● WRITTEN EXERCISE
Carry none of the pictures over; set down the material below exactly.

● DATASET CONTENT
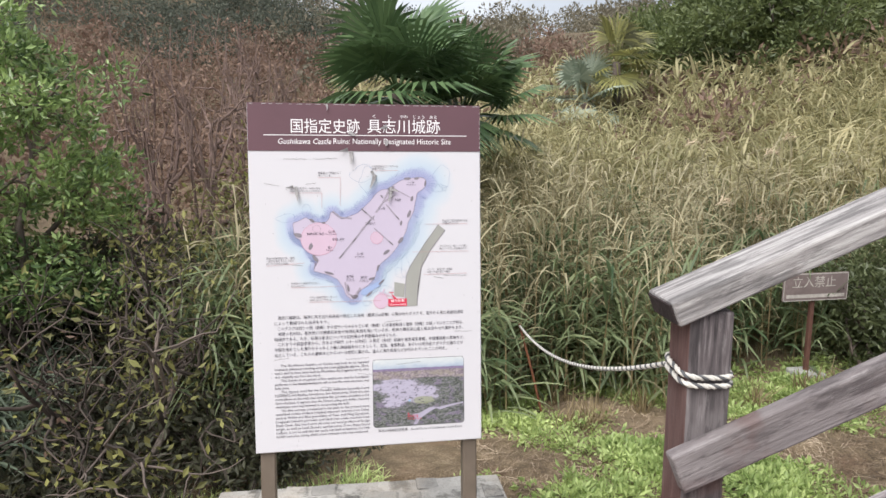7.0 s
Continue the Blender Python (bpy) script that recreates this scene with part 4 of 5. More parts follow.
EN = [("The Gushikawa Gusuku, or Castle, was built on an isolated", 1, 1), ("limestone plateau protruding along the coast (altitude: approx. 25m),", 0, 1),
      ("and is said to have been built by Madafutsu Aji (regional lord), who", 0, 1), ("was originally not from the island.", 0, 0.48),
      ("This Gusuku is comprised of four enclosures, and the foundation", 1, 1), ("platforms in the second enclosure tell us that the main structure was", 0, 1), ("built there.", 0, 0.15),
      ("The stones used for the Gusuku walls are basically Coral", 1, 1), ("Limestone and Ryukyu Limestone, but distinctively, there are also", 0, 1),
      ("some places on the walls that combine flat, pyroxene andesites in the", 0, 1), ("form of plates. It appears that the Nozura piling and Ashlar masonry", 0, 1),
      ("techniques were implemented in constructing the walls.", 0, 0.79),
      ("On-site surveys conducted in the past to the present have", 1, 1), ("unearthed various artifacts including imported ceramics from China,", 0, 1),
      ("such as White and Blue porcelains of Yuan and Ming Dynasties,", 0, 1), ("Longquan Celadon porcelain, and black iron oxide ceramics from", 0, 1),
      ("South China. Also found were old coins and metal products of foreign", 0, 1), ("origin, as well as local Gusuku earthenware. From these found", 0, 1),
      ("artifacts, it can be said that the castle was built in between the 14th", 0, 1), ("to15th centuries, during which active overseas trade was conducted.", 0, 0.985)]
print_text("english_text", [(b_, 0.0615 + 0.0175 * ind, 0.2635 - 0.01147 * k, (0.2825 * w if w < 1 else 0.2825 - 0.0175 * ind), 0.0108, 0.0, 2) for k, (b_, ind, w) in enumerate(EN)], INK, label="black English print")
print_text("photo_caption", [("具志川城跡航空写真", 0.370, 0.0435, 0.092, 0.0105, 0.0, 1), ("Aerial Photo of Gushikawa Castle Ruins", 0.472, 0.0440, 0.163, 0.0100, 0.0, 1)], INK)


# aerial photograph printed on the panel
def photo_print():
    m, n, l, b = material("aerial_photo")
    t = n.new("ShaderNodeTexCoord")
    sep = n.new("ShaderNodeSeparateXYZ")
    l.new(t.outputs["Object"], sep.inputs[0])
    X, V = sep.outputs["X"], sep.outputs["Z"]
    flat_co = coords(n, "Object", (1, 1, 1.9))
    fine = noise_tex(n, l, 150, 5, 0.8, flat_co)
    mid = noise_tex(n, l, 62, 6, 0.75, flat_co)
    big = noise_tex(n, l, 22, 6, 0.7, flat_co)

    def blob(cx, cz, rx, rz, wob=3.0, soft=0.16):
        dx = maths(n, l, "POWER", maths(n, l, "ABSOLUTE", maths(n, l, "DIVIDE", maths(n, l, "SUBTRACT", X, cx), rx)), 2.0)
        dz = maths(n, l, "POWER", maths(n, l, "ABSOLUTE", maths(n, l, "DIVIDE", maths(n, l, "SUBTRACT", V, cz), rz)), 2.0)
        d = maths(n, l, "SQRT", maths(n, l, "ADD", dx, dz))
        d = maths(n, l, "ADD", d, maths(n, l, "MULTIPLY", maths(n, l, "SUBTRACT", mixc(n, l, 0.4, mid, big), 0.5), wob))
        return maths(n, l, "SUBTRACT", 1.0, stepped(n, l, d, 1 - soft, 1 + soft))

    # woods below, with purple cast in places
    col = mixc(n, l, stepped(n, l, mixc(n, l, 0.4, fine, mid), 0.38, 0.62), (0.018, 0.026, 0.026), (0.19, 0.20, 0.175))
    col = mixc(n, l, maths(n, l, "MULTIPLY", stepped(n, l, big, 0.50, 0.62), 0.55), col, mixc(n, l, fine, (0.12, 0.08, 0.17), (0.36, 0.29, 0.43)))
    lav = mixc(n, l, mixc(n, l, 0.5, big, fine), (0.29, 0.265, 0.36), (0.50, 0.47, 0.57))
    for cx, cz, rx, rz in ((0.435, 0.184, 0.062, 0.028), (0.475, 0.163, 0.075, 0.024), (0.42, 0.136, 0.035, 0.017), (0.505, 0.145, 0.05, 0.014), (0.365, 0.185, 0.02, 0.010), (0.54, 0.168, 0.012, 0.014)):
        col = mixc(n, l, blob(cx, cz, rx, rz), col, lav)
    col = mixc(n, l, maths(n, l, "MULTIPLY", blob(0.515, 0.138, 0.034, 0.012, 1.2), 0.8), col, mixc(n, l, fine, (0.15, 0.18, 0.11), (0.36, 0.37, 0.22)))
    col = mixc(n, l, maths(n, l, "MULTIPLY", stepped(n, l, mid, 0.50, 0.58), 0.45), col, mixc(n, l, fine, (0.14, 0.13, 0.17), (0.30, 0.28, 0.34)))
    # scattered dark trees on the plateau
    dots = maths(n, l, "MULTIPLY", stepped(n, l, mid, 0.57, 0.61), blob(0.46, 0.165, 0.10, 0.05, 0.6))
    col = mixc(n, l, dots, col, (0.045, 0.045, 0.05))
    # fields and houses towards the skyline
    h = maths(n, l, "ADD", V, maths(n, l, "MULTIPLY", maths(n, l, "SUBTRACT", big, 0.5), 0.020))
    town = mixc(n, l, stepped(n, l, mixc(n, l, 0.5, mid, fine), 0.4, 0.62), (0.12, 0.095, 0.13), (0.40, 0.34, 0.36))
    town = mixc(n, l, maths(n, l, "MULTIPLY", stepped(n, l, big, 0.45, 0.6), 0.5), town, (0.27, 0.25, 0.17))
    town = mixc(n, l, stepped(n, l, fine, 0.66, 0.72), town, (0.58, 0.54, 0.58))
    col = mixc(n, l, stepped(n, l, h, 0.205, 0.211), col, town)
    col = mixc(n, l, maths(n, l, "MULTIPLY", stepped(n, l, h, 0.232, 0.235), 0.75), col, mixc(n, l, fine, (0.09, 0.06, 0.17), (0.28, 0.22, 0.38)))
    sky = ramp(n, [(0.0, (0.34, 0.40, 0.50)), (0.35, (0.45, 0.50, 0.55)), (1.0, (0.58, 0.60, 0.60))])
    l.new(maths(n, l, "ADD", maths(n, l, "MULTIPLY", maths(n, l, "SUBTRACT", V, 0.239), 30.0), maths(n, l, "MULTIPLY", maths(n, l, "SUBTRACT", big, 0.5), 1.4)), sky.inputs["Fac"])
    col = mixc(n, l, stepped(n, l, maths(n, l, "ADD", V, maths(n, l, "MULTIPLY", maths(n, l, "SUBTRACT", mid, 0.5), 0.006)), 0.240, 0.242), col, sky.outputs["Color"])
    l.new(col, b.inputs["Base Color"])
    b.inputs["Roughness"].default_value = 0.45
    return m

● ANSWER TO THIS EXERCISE
7.0 s
Continue the Blender Python (bpy) script that recreates this scene with part 4 of 5. More parts follow.
EN = [("The Gushikawa Gusuku, or Castle, was built on an isolated", 1, 1), ("limestone plateau protruding along the coast (altitude: approx. 25m),", 0, 1),
      ("and is said to have been built by Madafutsu Aji (regional lord), who", 0, 1), ("was originally not from the island.", 0, 0.48),
      ("This Gusuku is comprised of four enclosures, and the foundation", 1, 1), ("platforms in the second enclosure tell us that the main structure was", 0, 1), ("built there.", 0, 0.15),
      ("The stones used for the Gusuku walls are basically Coral", 1, 1), ("Limestone and Ryukyu Limestone, but distinctively, there are also", 0, 1),
      ("some places on the walls that combine flat, pyroxene andesites in the", 0, 1), ("form of plates. It appears that the Nozura piling and Ashlar masonry", 0, 1),
      ("techniques were implemented in constructing the walls.", 0, 0.79),
      ("On-site surveys conducted in the past to the present have", 1, 1), ("unearthed various artifacts including imported ceramics from China,", 0, 1),
      ("such as White and Blue porcelains of Yuan and Ming Dynasties,", 0, 1), ("Longquan Celadon porcelain, and black iron oxide ceramics from", 0, 1),
      ("South China. Also found were old coins and metal products of foreign", 0, 1), ("origin, as well as local Gusuku earthenware. From these found", 0, 1),
      ("artifacts, it can be said that the castle was built in between the 14th", 0, 1), ("to15th centuries, during which active overseas trade was conducted.", 0, 0.985)]
print_text("english_text", [(b_, 0.0615 + 0.0175 * ind, 0.2635 - 0.01147 * k, (0.2825 * w if w < 1 else 0.2825 - 0.0175 * ind), 0.0108, 0.0, 2) for k, (b_, ind, w) in enumerate(EN)], INK, label="black English print")
print_text("photo_caption", [("具志川城跡航空写真", 0.370, 0.0435, 0.092, 0.0105, 0.0, 1), ("Aerial Photo of Gushikawa Castle Ruins", 0.472, 0.0440, 0.163, 0.0100, 0.0, 1)], INK)


# aerial photograph printed on the panel
def photo_print():
    m, n, l, b = material("aerial_photo")
    t = n.new("ShaderNodeTexCoord")
    sep = n.new("ShaderNodeSeparateXYZ")
    l.new(t.outputs["Object"], sep.inputs[0])
    X, V = sep.outputs["X"], sep.outputs["Z"]
    flat_co = coords(n, "Object", (1, 1, 1.9))
    fine = noise_tex(n, l, 150, 5, 0.8, flat_co)
    mid = noise_tex(n, l, 62, 6, 0.75, flat_co)
    big = noise_tex(n, l, 22, 6, 0.7, flat_co)

    def blob(cx, cz, rx, rz, wob=3.0, soft=0.16):
        dx = maths(n, l, "POWER", maths(n, l, "ABSOLUTE", maths(n, l, "DIVIDE", maths(n, l, "SUBTRACT", X, cx), rx)), 2.0)
        dz = maths(n, l, "POWER", maths(n, l, "ABSOLUTE", maths(n, l, "DIVIDE", maths(n, l, "SUBTRACT", V, cz), rz)), 2.0)
        d = maths(n, l, "SQRT", maths(n, l, "ADD", dx, dz))
        d = maths(n, l, "ADD", d, maths(n, l, "MULTIPLY", maths(n, l, "SUBTRACT", mixc(n, l, 0.4, mid, big), 0.5), wob))
        return maths(n, l, "SUBTRACT", 1.0, stepped(n, l, d, 1 - soft, 1 + soft))

    # woods below, with purple cast in places
    col = mixc(n, l, stepped(n, l, mixc(n, l, 0.4, fine, mid), 0.38, 0.62), (0.018, 0.026, 0.026), (0.19, 0.20, 0.175))
    col = mixc(n, l, maths(n, l, "MULTIPLY", stepped(n, l, big, 0.50, 0.62), 0.55), col, mixc(n, l, fine, (0.12, 0.08, 0.17), (0.36, 0.29, 0.43)))
    lav = mixc(n, l, mixc(n, l, 0.5, big, fine), (0.29, 0.265, 0.36), (0.50, 0.47, 0.57))
    for cx, cz, rx, rz in ((0.435, 0.184, 0.062, 0.028), (0.475, 0.163, 0.075, 0.024), (0.42, 0.136, 0.035, 0.017), (0.505, 0.145, 0.05, 0.014), (0.365, 0.185, 0.02, 0.010), (0.54, 0.168, 0.012, 0.014)):
        col = mixc(n, l, blob(cx, cz, rx, rz), col, lav)
    col = mixc(n, l, maths(n, l, "MULTIPLY", blob(0.515, 0.138, 0.034, 0.012, 1.2), 0.8), col, mixc(n, l, fine, (0.15, 0.18, 0.11), (0.36, 0.37, 0.22)))
    col = mixc(n, l, maths(n, l, "MULTIPLY", stepped(n, l, mid, 0.50, 0.58), 0.45), col, mixc(n, l, fine, (0.14, 0.13, 0.17), (0.30, 0.28, 0.34)))
    # scattered dark trees on the plateau
    dots = maths(n, l, "MULTIPLY", stepped(n, l, mid, 0.57, 0.61), blob(0.46, 0.165, 0.10, 0.05, 0.6))
    col = mixc(n, l, dots, col, (0.045, 0.045, 0.05))
    # fields and houses towards the skyline
    h = maths(n, l, "ADD", V, maths(n, l, "MULTIPLY", maths(n, l, "SUBTRACT", big, 0.5), 0.020))
    town = mixc(n, l, stepped(n, l, mixc(n, l, 0.5, mid, fine), 0.4, 0.62), (0.12, 0.095, 0.13), (0.40, 0.34, 0.36))
    town = mixc(n, l, maths(n, l, "MULTIPLY", stepped(n, l, big, 0.45, 0.6), 0.5), town, (0.27, 0.25, 0.17))
    town = mixc(n, l, stepped(n, l, fine, 0.66, 0.72), town, (0.58, 0.54, 0.58))
    col = mixc(n, l, stepped(n, l, h, 0.205, 0.211), col, town)
    col = mixc(n, l, maths(n, l, "MULTIPLY", stepped(n, l, h, 0.232, 0.235), 0.75), col, mixc(n, l, fine, (0.09, 0.06, 0.17), (0.28, 0.22, 0.38)))
    sky = ramp(n, [(0.0, (0.34, 0.40, 0.50)), (0.35, (0.45, 0.50, 0.55)), (1.0, (0.58, 0.60, 0.60))])
    l.new(maths(n, l, "ADD", maths(n, l, "MULTIPLY", maths(n, l, "SUBTRACT", V, 0.239), 30.0), maths(n, l, "MULTIPLY", maths(n, l, "SUBTRACT", big, 0.5), 1.4)), sky.inputs["Fac"])
    col = mixc(n, l, stepped(n, l, maths(n, l, "ADD", V, maths(n, l, "MULTIPLY", maths(n, l, "SUBTRACT", mid, 0.5), 0.006)), 0.240, 0.242), col, sky.outputs["Color"])
    l.new(col, b.inputs["Base Color"])
    b.inputs["Roughness"].default_value = 0.45
    return m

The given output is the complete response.